-- start of Information provided --

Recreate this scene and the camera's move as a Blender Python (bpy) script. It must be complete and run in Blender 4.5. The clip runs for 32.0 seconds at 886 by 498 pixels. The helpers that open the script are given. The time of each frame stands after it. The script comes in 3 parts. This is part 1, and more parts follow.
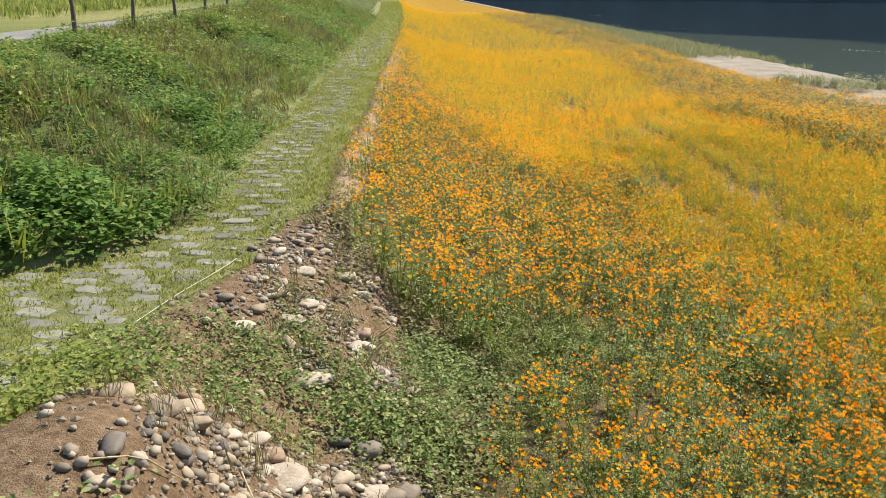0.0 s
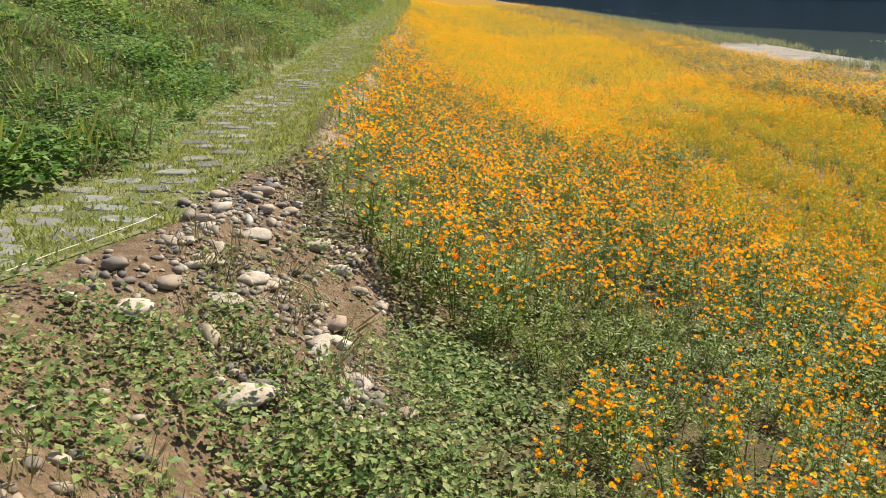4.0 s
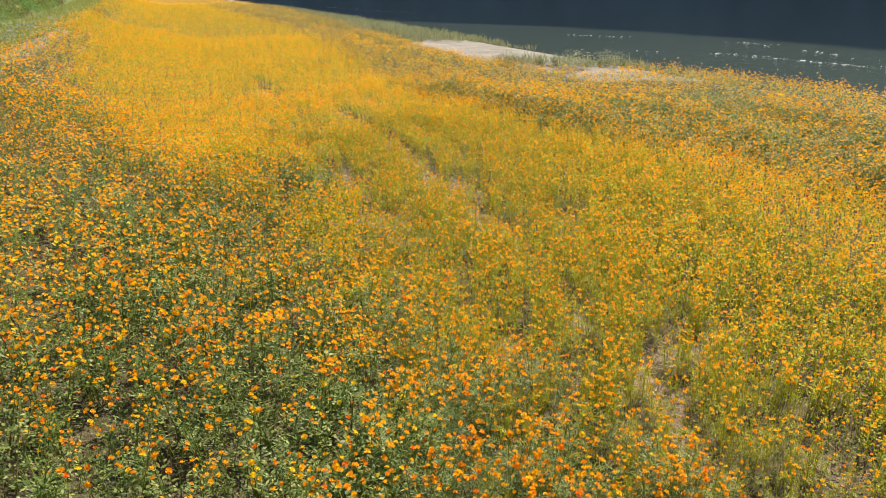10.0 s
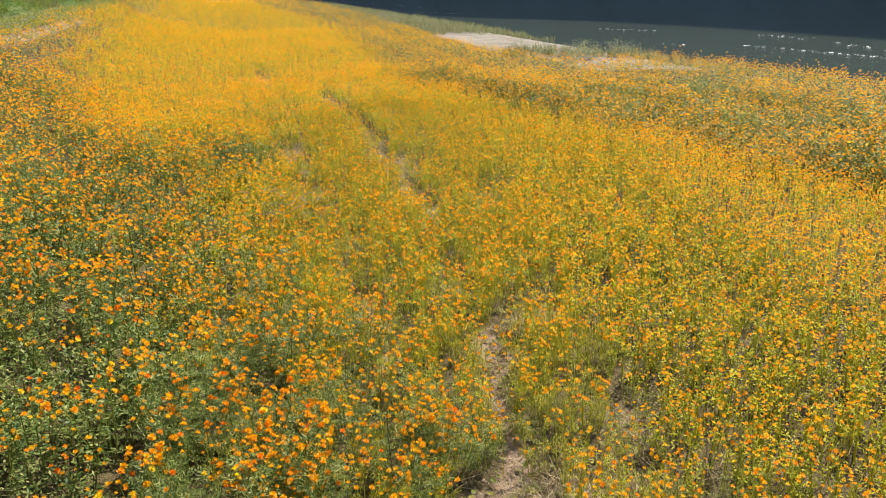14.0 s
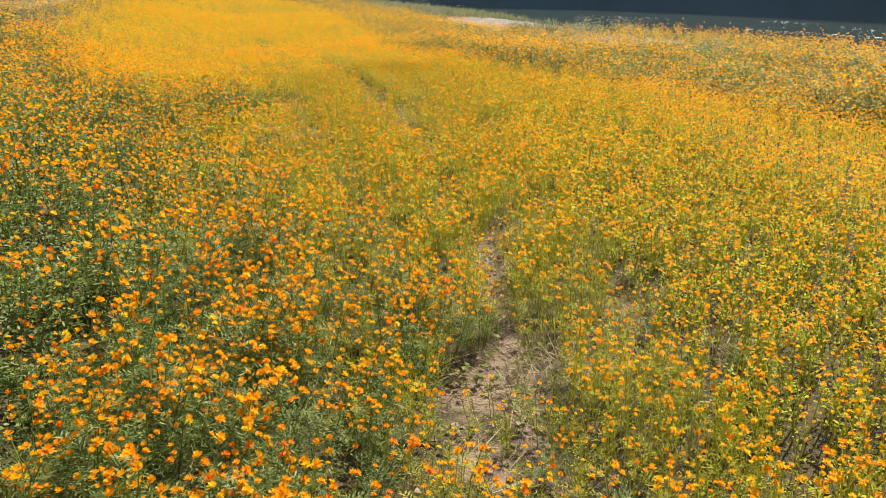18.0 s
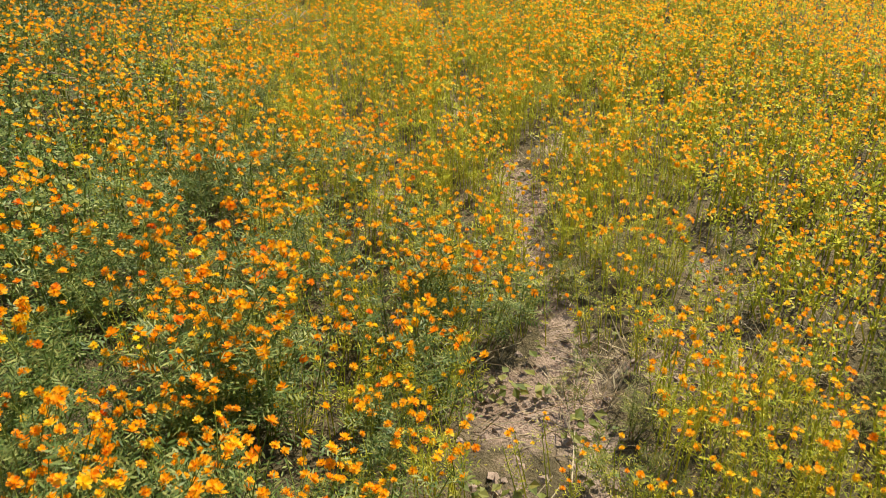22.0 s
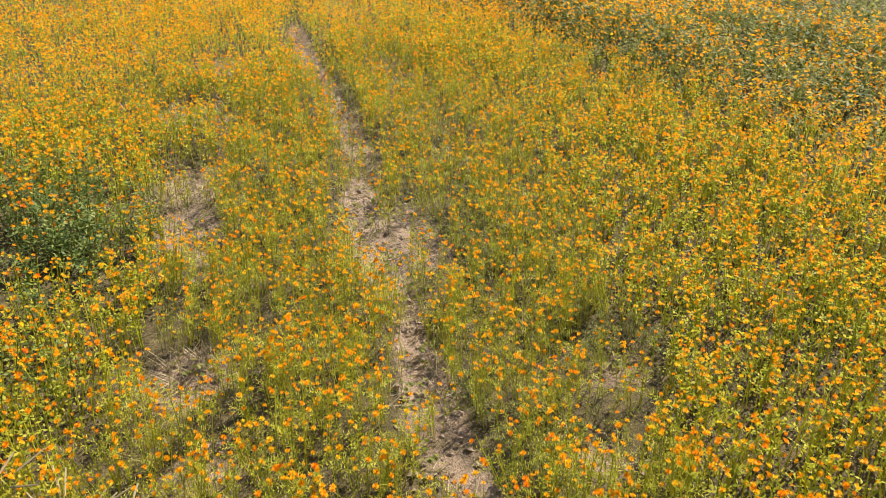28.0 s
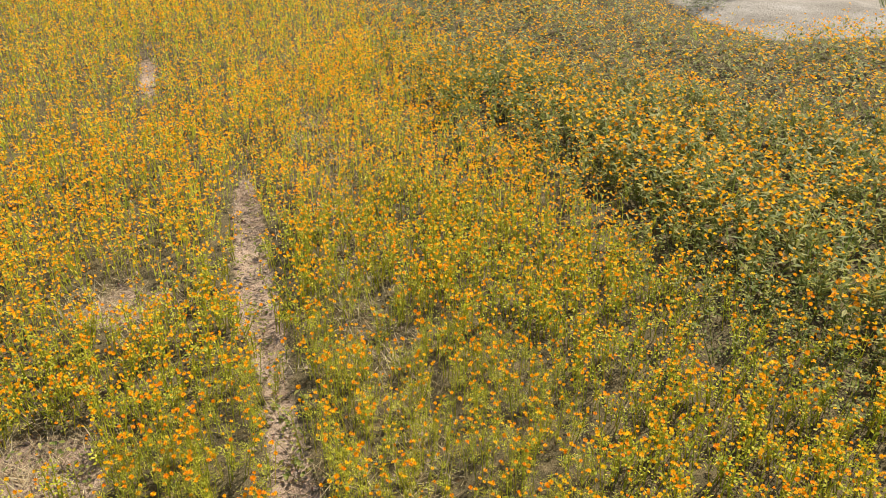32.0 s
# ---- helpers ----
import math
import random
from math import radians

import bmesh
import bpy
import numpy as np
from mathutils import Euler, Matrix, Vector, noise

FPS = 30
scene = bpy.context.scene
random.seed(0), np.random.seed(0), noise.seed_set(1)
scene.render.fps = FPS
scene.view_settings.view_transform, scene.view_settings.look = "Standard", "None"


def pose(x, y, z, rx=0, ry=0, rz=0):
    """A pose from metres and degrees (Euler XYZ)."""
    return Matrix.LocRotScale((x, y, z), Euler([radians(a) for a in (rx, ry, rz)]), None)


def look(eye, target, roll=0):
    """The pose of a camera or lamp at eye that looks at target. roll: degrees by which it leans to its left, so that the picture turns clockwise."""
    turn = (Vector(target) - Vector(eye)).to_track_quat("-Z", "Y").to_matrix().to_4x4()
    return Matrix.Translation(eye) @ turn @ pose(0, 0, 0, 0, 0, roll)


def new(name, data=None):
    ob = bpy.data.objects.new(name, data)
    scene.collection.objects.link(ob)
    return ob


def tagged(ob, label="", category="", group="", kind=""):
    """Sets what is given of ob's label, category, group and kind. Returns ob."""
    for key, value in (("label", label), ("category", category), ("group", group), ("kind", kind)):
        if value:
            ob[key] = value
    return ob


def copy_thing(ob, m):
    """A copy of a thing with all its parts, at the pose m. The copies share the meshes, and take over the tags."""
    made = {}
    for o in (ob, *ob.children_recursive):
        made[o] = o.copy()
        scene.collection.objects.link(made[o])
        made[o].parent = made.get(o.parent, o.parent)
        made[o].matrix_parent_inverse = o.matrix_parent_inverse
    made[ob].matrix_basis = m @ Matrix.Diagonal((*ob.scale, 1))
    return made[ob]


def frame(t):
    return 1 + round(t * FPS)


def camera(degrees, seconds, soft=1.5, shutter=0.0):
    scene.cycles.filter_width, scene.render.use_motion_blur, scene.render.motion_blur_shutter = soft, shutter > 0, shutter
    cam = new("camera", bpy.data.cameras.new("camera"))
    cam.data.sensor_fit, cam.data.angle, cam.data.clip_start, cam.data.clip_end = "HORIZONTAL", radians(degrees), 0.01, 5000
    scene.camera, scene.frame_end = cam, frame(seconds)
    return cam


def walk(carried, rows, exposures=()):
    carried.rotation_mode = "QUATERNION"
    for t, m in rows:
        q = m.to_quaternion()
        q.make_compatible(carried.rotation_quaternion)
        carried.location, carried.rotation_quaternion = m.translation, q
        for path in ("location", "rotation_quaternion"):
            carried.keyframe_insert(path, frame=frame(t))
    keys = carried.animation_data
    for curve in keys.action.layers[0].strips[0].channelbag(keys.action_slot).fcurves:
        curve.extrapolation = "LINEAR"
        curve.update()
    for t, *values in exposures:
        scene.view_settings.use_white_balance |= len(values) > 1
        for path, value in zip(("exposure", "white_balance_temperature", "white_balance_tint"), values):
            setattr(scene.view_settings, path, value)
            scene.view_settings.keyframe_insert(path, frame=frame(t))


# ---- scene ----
cam = camera(54.30, 32.0, soft=0.9, shutter=0.15)
# seconds, eye x y z, yaw to the left, pitch, roll (degrees)
PATH = [
    (0.0, -5.570, -3.654, 4.939, -5.74, -17.45, -0.26),
    (1.0, -5.570, -3.339, 4.535, -5.74, -17.41, -0.07),
    (2.0, -5.523, -2.851, 4.147, -5.68, -17.46, 0.06),
    (2.5, -5.453, -2.437, 3.980, -5.61, -17.44, 0.12),
    (4.5, -5.306, -0.326, 3.603, -5.26, -17.38, 0.14),
    (4.85, -5.286, 0.004, 3.585, -5.30, -17.39, 0.15),
    (5.0, -5.276, 0.145, 3.582, -7.30, -17.40, 0.22),
    (5.1, -5.270, 0.237, 3.582, -9.75, -17.38, 0.28),
    (5.5, -5.239, 0.599, 3.589, -18.96, -17.30, 0.53),
    (6.0, -5.173, 1.017, 3.591, -23.76, -17.27, 0.60),
    (7.0, -4.420, 1.474, 3.650, -24.20, -17.33, 0.57),
    (8.0, -3.566, 1.517, 3.648, -24.16, -17.40, 0.53),
    (9.0, -2.787, 1.291, 3.634, -23.94, -17.46, 0.42),
    (10.0, -2.115, 0.970, 3.663, -21.73, -17.52, 0.25),
    (10.5, -1.738, 0.772, 3.702, -19.04, -17.57, 0.19),
    (11.0, -1.334, 0.592, 3.725, -18.52, -17.58, 0.13),
    (12.0, -0.589, 0.248, 3.748, -18.18, -17.61, 0.07),
    (13.0, -0.000, 0.000, 3.707, -18.00, -17.59, 0.08),
    (14.0, -0.031, -0.025, 3.260, -17.95, -17.58, -0.07),
    (15.0, 0.004, -0.078, 2.834, -17.87, -17.51, -0.14),
    (15.5, 0.034, -0.098, 2.645, -17.76, -17.47, -0.30),
    (17.5, 0.047, -0.063, 2.196, -17.75, -17.50, -0.22),
    (18.0, 0.038, -0.054, 2.213, -17.77, -17.54, -0.15),
    (18.25, 0.032, -0.054, 2.215, -17.78, -17.85, -0.12),
    (18.5, 0.026, -0.055, 2.216, -17.79, -21.38, -0.10),
    (18.85, 0.026, -0.059, 2.208, -17.70, -26.35, -0.11),
    (19.0, 0.026, -0.061, 2.204, -17.66, -26.64, -0.11),
    (20.0, 0.027, -0.076, 2.177, -17.64, -26.54, -0.03),
    (20.5, 0.067, 0.044, 2.155, -17.59, -26.59, -0.08),
    (21.0, 0.190, 0.534, 2.152, -17.50, -26.51, -0.21),
    (22.0, 0.496, 1.772, 2.124, -17.34, -26.29, -0.38),
    (23.0, 0.806, 2.945, 2.146, -17.49, -26.35, -0.24),
    (24.0, 1.166, 4.292, 2.177, -17.64, -26.23, -0.19),
    (25.0, 1.508, 5.556, 2.190, -17.50, -25.90, -0.32),
    (25.5, 1.672, 6.143, 2.325, -17.35, -25.92, -0.23),
    (27.5, 2.503, 8.620, 3.101, -16.89, -26.02, 0.02),
    (28.0, 2.679, 9.285, 3.247, -16.84, -26.04, 0.05),
    (29.0, 3.057, 10.690, 3.639, -16.79, -26.06, 0.09),
    (30.0, 3.445, 12.196, 3.954, -16.86, -25.99, 0.08),
    (31.0, 3.895, 13.875, 4.256, -16.93, -25.75, 0.13),
    (31.5, 4.142, 14.759, 4.430, -16.92, -25.64, -0.03),
    (32.0, 4.394, 15.629, 4.616, -16.87, -28.24, -0.22),
]


def gaze(x, y, z, yaw, pitch, roll):
    a, b = radians(yaw), radians(pitch)
    return look((x, y, z), (x - math.sin(a) * math.cos(b), y + math.cos(a) * math.cos(b), z + math.sin(b)), roll)


walk(cam, [(r[0], gaze(*r[1:])) for r in PATH])

# ---- world and sun ----
SUN_AZ, SUN_EL = 54.0, 48.0  # degrees clockwise from +y, and above the horizon
world = bpy.data.worlds.new("sky")
scene.world = world
world.use_nodes = True
wn = world.node_tree.nodes
sky = wn.new("ShaderNodeTexSky")
sky.sky_type = "NISHITA"
sky.sun_disc = False
sky.sun_elevation, sky.sun_rotation = radians(SUN_EL), radians(SUN_AZ)
world.node_tree.links.new(sky.outputs[0], wn["Background"].inputs[0])
wn["Background"].inputs[1].default_value = 0.1
sun = new("sun", bpy.data.lights.new("sun", "SUN"))
sun.data.energy, sun.data.angle, sun.data.color = 5.0, radians(0.5), (1.0, 0.93, 0.8)
sun_way = Vector((math.sin(radians(SUN_AZ)) * math.cos(radians(SUN_EL)), math.cos(radians(SUN_AZ)) * math.cos(radians(SUN_EL)), math.sin(radians(SUN_EL))))
sun.matrix_basis = look(sun_way * 50, (0, 0, 0))
scene.view_settings.exposure = 0.77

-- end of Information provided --

What needs to be done ▸ Give again, word for word, every line of the listing above from the one with "carried.keyframe_insert(path, frame=frame(t))" to the one with "setattr(scene.view_settings, path, value)", both inclusive, and nothing beyond them.

Answer to the problem ▸
            carried.keyframe_insert(path, frame=frame(t))
    keys = carried.animation_data
    for curve in keys.action.layers[0].strips[0].channelbag(keys.action_slot).fcurves:
        curve.extrapolation = "LINEAR"
        curve.update()
    for t, *values in exposures:
        scene.view_settings.use_white_balance |= len(values) > 1
        for path, value in zip(("exposure", "white_balance_temperature", "white_balance_tint"), values):
            setattr(scene.view_settings, path, value)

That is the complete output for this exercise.